Renormalisation Group Perspective on Neural Networks
Project Description
While machine learning models have by now invaded our daily lives, we are still crucially lacking a good understanding of the reason why they prove to be so powerful. A case in point is that of artificial neural networks which were originally built to mimic neuronal organization in living systems but have since taken a life of their own, so to speak.
To mathematical physicists, some of the key concepts in artificial neural networks are reminiscent of the concepts of the renormalisation group that has revolutionised the thinking in statistical physics in the 1970s. Neural networks turn a complex input in the form of data into coarse grained information, say, data classification. In the renormalisation group, fast, fine, detailed degrees of freedom are integrated out to be absorbed into the couplings in an effective theory governing a given system on a coarser scale.

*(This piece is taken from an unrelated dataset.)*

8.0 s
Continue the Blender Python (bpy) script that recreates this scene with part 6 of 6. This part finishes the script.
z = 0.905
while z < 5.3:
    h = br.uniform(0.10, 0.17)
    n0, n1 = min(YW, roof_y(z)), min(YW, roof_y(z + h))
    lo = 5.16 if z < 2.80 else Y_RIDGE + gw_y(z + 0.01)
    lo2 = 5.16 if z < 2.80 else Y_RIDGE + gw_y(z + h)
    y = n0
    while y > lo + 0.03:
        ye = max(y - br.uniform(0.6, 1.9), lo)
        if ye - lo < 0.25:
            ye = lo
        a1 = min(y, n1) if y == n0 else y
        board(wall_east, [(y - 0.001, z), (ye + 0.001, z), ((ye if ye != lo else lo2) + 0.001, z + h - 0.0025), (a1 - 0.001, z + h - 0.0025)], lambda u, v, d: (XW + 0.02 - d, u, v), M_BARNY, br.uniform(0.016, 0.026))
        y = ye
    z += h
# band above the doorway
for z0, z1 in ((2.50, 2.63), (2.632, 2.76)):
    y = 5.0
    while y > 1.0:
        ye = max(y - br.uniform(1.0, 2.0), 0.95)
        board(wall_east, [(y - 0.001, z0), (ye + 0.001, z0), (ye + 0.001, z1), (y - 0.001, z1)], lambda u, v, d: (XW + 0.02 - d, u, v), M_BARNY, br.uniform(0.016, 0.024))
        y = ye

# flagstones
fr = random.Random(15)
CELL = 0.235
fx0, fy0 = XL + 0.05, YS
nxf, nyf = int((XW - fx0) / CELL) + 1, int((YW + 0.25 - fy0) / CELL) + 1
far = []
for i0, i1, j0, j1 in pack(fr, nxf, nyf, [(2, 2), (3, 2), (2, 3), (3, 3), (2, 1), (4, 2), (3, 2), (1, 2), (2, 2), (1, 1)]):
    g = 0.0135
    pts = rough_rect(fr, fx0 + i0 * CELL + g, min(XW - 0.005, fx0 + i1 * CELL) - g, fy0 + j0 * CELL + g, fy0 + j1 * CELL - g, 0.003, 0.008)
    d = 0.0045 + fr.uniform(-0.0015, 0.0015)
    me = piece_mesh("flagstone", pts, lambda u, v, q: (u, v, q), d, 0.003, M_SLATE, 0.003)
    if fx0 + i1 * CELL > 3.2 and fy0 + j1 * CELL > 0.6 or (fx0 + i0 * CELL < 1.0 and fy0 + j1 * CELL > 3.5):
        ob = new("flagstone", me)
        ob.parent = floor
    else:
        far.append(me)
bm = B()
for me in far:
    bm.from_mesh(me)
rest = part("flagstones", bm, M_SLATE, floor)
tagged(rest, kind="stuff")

Within the statistical mechanics community the relationship between machine learning models (more particularly neural networks) and the renormalisation group has been studied from different perspectives [1]: (1) for example using neural networks to extract the relevant physics and calculate quantities normally derived in a renormalisation procedure [2,3] but also (2) in order to follow the process of information coarse-graining in machine learning [4,5].

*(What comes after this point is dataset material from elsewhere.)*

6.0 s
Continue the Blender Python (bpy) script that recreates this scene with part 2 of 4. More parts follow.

[1] C Beny (2013), Deep learning and the renormalization group, https://arxiv.org/abs/1301.3124
[2] Z Li, M Luo and X Wan (2019), Extracting critical exponents by finite-size scaling with convolutional neural networks, Phys Rev B 99 075418, https://journals.aps.org/prb/pdf/10.1103/PhysRevB.99.075418
[3] M Koch-Janusz and Z Ringel (2018), Mutual information, neural networks and the renormalization group, Nat Phys 14 578, https://www.nature.com/articles/s41567-018-0081-4
[4] A Nguyen and K Howe (2019), Learning Renormalization with a Convolutional Neural Network, Second Workshop on Machine Learning and the Physical Sciences (NeurIPS 2019), Vancouver, Canada, https://ml4physicalsciences.github.io/2019/files/NeurIPS_ML4PS_2019_148.pdf
[5] J Erdmenger, K T Grosvenor and R Jefferson (2022), Towards quantifying information flows: Relative entropy in deep neural networks and the renormalization group, SciPost Phys. 12, 041, https://scipost.org/SciPostPhys.12.1.041/pdf
Existing background work
Main objectives of the project
In the present project, we will explore the intimate link between the renormalisation group and neural networks (including convolutional and deep neural networks). We will study how information flows under the renormalisation group procedure and the application of deep neural networks. Here, rather than applying machine learning techniques to extract potentially relevant information from models in statistical mechanics, we will use the mathematical framework behind the renormalisation group theory to gain a deeper understanding of neural networks, even though we expect our approach may draw on the former perspective. We will use canonical models in statistical mechanics and observe how convolutional neural network extract information, following the information flow through the hidden layers. Armed with this newfound understanding, we will consider how neural networks can in turn help us predict and study phase transitions and criticality in statistical mechanics models which are not easily amenable to renormalisation group methods.
Details of Software/Data Deliverables
The success of this project will rely on the development of:
numerical algorithms for a large-scale computational exploration of a variety of systems in statistical mechanics;
analytical and computational renormalisation group procedures for a variety of canonical models in statistical mechanics;
purpose-built, scalable and adaptable software implementing a number of neural network architectures which may involve both CPU and GPU implementations.